Business plan out of UA is Cup star

Cancer therapy tops as teams vie

A plan to fight cancer by injecting vaccines directly into cancer cells won the graduate division Tuesday of the Donald W. Reynolds Governor's Cup college business-plan competition.

A group of graduate students at the University of Arkansas at Fayetteville developed the business, VivImmune, in conjunction with a laboratory at the school.

Immunotherapies are a new class of cancer therapies that work by teaching a patient's body to fight cancer, according to a description of VivImmune.

"We developed [a cancer immune therapy] that is designed to be injected directly into the tumor," said Sean Smith, a co-inventor of the therapy and a candidate for a doctorate in biomedical engineering. "It acts like a homing beacon, drawing in immune cells. They can remember what the [cancer cells] look like to prevent recurrence."

The therapy has been tested in mice, Smith said. Studies have shown that the therapy can destroy bladder tumors at a rate of more than 90 percent while also preventing recurrence.

The lack of recurrence is as important as destroying the initial tumor, said Corey Coston, a member of the VivImmune team.

VivImmune received $25,000 for winning the competition's graduate division plus $5,000 for winning the Delta Plastics Innovation Award and $2,000 for winning the graduate 90-second elevator-pitch award.

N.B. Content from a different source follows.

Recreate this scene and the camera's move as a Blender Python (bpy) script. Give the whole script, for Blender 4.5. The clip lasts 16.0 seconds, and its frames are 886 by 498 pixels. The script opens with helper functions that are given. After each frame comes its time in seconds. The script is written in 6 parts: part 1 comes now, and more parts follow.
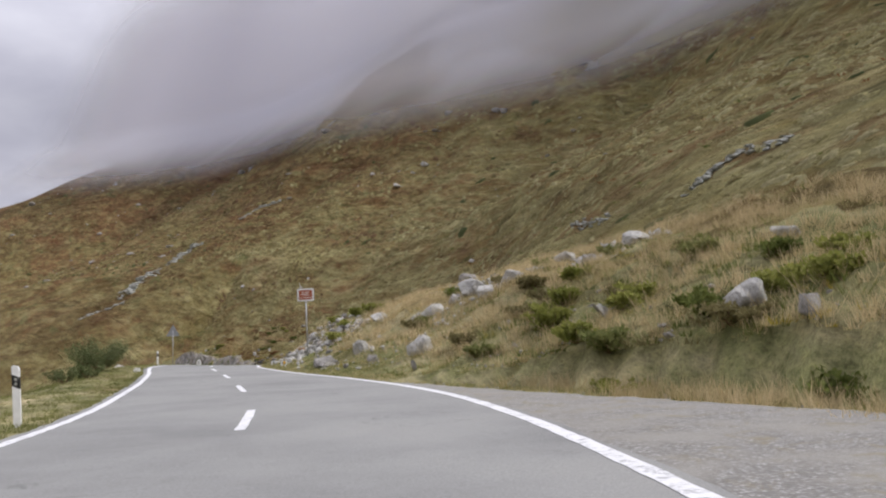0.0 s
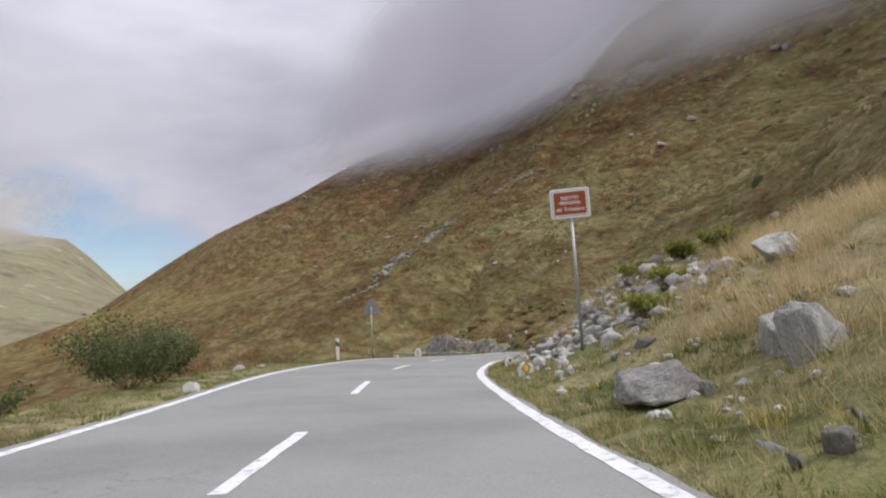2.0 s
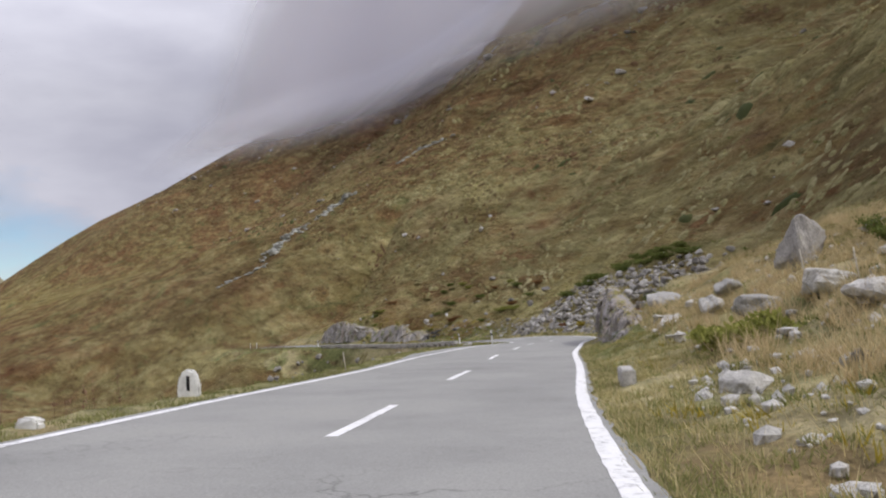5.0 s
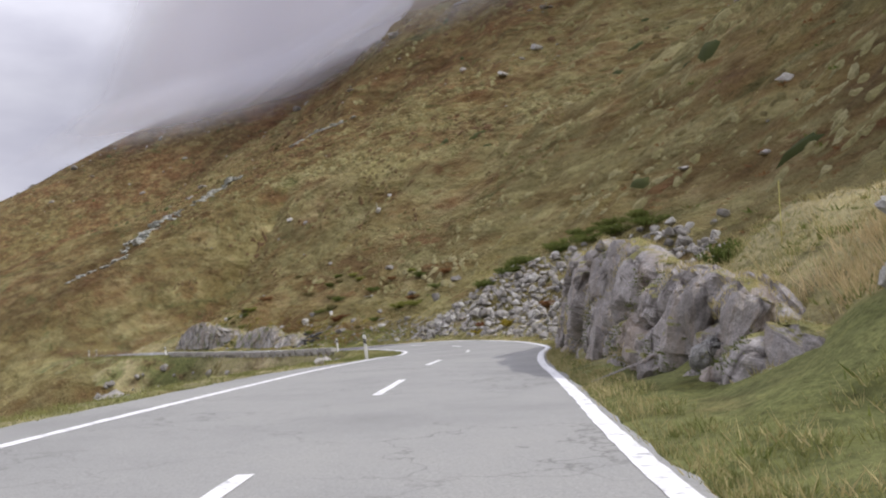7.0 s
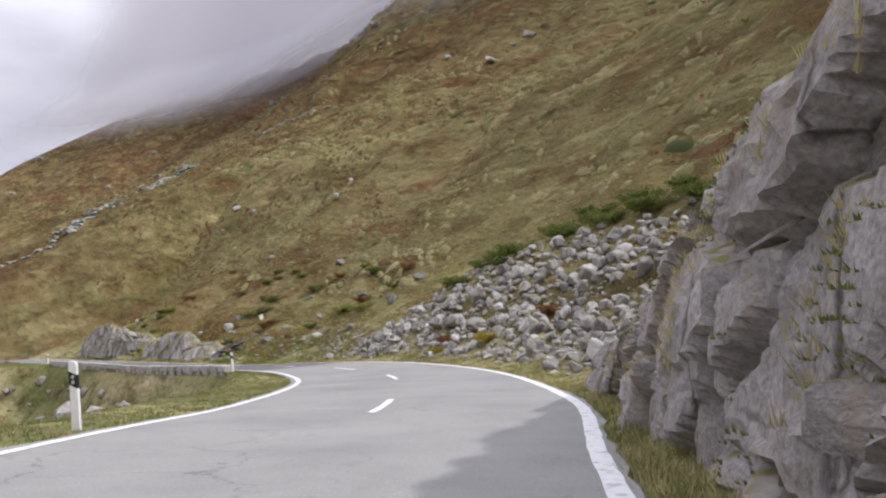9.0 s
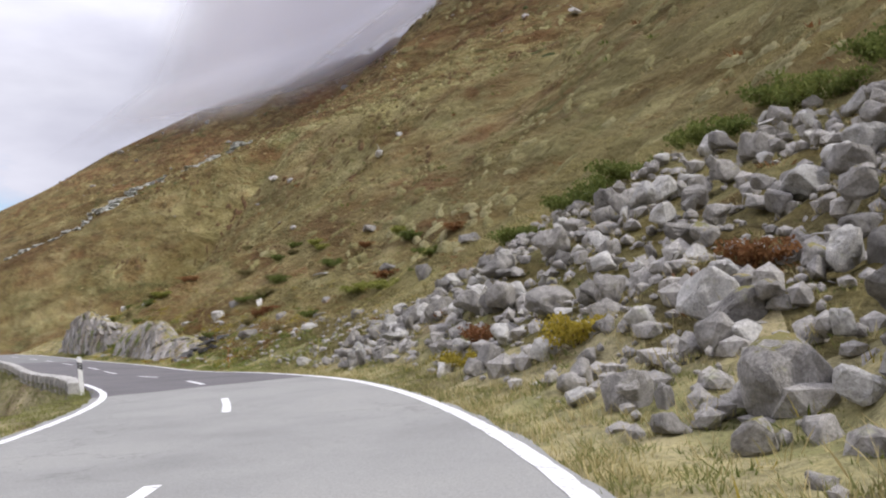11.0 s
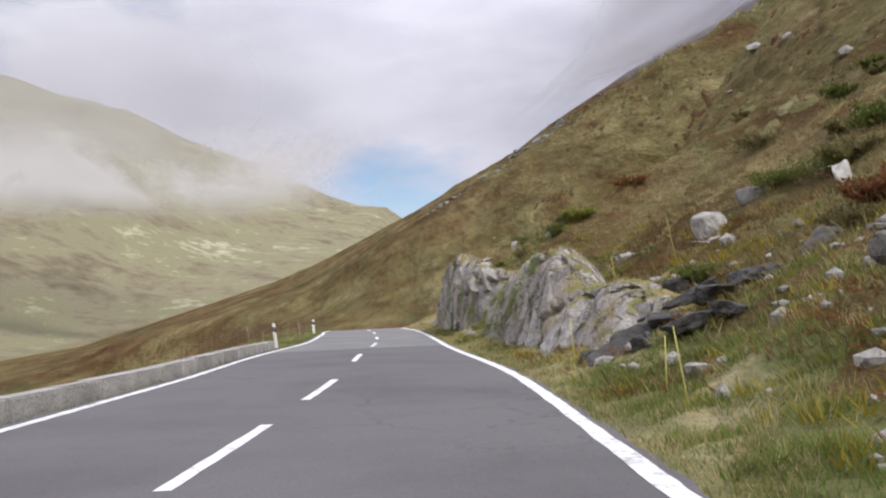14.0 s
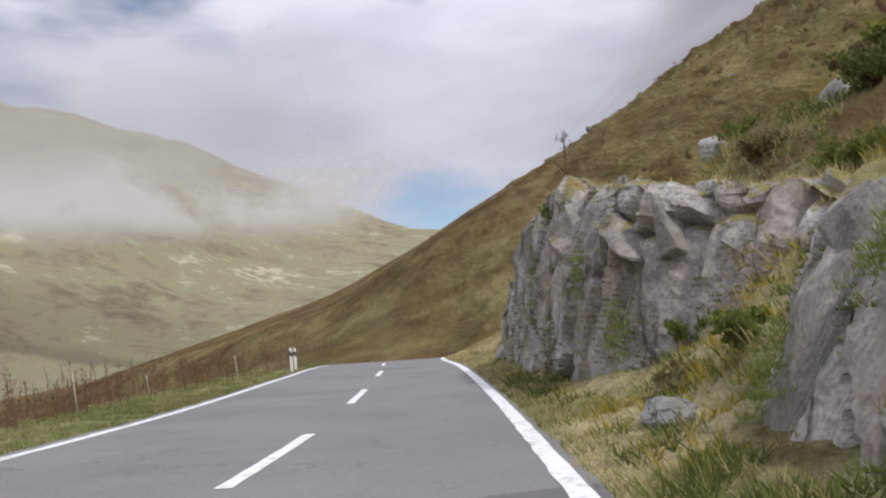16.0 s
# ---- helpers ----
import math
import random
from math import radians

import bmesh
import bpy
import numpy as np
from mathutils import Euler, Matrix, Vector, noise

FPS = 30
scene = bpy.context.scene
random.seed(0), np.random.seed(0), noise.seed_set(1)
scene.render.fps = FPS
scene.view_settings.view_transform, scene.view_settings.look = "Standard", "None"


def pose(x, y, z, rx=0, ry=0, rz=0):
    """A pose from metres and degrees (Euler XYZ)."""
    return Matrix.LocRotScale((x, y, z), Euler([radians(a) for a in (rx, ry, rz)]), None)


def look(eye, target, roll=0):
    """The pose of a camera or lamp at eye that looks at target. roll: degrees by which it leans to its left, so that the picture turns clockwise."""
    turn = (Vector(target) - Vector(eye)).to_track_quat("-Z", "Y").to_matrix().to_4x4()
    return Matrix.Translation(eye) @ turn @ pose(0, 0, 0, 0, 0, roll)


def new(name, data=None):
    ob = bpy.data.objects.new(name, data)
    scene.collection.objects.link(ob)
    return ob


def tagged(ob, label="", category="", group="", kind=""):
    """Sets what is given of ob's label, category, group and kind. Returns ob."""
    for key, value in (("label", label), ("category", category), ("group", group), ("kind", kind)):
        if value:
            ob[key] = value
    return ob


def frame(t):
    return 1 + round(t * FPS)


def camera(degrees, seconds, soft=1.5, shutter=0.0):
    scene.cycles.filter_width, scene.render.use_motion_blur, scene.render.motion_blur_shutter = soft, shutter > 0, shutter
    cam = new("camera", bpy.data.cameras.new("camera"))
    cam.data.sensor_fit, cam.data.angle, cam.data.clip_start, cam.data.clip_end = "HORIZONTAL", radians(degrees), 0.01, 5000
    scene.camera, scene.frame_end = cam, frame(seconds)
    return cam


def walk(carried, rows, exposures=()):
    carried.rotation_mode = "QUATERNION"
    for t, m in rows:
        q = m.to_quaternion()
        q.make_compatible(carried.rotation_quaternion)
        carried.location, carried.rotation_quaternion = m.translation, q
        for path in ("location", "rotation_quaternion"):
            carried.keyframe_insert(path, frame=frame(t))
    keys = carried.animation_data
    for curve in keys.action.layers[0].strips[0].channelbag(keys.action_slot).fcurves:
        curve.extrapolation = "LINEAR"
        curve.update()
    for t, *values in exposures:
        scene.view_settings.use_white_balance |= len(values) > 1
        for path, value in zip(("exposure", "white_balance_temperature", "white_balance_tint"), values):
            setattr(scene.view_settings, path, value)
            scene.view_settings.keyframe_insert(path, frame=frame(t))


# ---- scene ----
cam = camera(57.0, 16.0, 2.1)
PATH = [
    (0, (4.207, 4.978, 0.056), (4.096, 6.966, 0.241), -1.5),
    (0.5, (3.4, 11.824, -0.044), (3.118, 13.794, 0.149), -1.6),
    (1, (1.996, 18.416, -0.192), (1.544, 20.357, -0.024), -1.5),
    (1.5, (0.259, 24.463, -0.288), (-0.356, 26.36, -0.13), -1.6),
    (2, (-1.757, 30.093, -0.467), (-2.475, 31.953, -0.306), -2.6),
    (2.5, (-3.9, 35.648, -0.582), (-4.675, 37.484, -0.417), -3.1),
    (3, (-6.036, 41.116, -0.718), (-6.82, 42.95, -0.563), -4.3),
    (3.5, (-8.434, 46.893, -0.826), (-9.205, 48.731, -0.664), -4.3),
    (4, (-10.359, 52.251, -0.971), (-11.067, 54.114, -0.807), -2.5),
    (4.5, (-12.055, 58.135, -1.155), (-12.666, 60.034, -1.015), -3.0),
    (5, (-13.409, 63.99, -1.445), (-13.912, 65.922, -1.332), -4.2),
    (7.5, (-17.929, 95.99, -2.883), (-18.179, 97.971, -2.781), -3.4),
    (8, (-18.408, 101.565, -3.079), (-18.639, 103.548, -2.956), -2.5),
    (10.5, (-19.11, 128.242, -4.489), (-19.382, 130.219, -4.362), -2.8),
    (11, (-20.441, 134.844, -4.741), (-20.88, 136.792, -4.621), -2.2),
    (11.5, (-22.36, 141.173, -5.095), (-22.992, 143.066, -4.976), -2.4),
    (12, (-25.081, 147.251, -5.398), (-25.916, 149.065, -5.283), -1.4),
    (12.5, (-28.328, 153.209, -5.605), (-29.352, 154.921, -5.468), -1.6),
    (13, (-31.705, 158.359, -5.912), (-32.894, 159.965, -5.819), -1.0),
    (13.5, (-35.529, 163.263, -6.244), (-36.836, 164.772, -6.128), -2.6),
    (14, (-39.939, 168.642, -6.57), (-41.311, 170.093, -6.466), -4.3),
    (14.5, (-44.264, 173.224, -6.861), (-45.661, 174.65, -6.731), -4.5),
    (15, (-48.477, 177.692, -7.02), (-49.891, 179.097, -6.871), -5.1),
    (15.5, (-52.878, 182.239, -7.146), (-54.321, 183.616, -6.999), -5.3),
    (16, (-57.351, 186.165, -7.259), (-58.809, 187.524, -7.09), -5.5),
]
walk(cam, [(t, look(eye, target, roll)) for t, eye, target, roll in PATH],
     [(0, -0.15), (1.5, -0.17), (3, -0.28), (5, -0.2), (7.5, 0.08), (11, 0.22), (13, 0.12), (14.5, -0.05), (16, -0.17)])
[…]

In the graduate competition, Actio Systems from the University of Arkansas won $15,000 for finishing second, and deciLvl of the University of Arkansas won $10,000 for finishing third.

Drone Surveying Solutions of the University of Arkansas at Little Rock won the undergraduate division and also the undergraduate elevator pitch for a total of $27,000.

Drone Surveying uses drones for preventive maintenance for farmers, said Mario Montenegro, the business' chief financial officer.

"We're able to survey their crops on a weekly basis, find hot spots that are bad and let the farmer know so they can tend to these spots before it gets out of hand," Montenegro said.

The company uses a patented spraying device, which is safer, more efficient and better for the environment than alternatives, according to a description of the business. The company also provides topographic mapping with the drones and data storage and retention.

The students got the idea for the business plan from UALR.

"They had one idea we came across that had a spraying device," Montenegro said. "It jump-started from there, and we bounced all these ideas around and eventually came to a drone service."

Montenegro and other Drone Surveying team members figure they would need about $200,000 to get the business idea into operation.

"That's all relative to what we can do first on a smaller scale," Montenegro said. "That amount could obviously come down."

In the undergraduate division, Natural State Bedding Co. from John Brown University finished second and won $15,000. Short-Bow from the University of Central Arkansas finished third and won $10,000.

Other finalists in the undergraduate competition represented at the awards ceremony included AGcorp of Ouachita Baptist University and FindMyWine and Sobek, both of John Brown.

Other finalists in the graduate competition were NuPhase Solutions of the University of Arkansas, Demetrix of Hendrix College and NuShores Bone Regeneration of UALR.

AGCorp won first place and $5,000 for the Arkansas Farm Bureau Agriculture Award, and Natural State Bedding from John Brown finished second and won $3,000.

Natural State Bedding won the undergraduate division of the Delta Plastics Innovation Award and $5,000.

Altogether, $152,000 was awarded Tuesday to the best graduate and undergraduate business plans and their faculty advisers.

The top three teams in the graduate and undergraduate divisions will compete next month in Las Vegas against winning college business plans from Oklahoma and Nevada.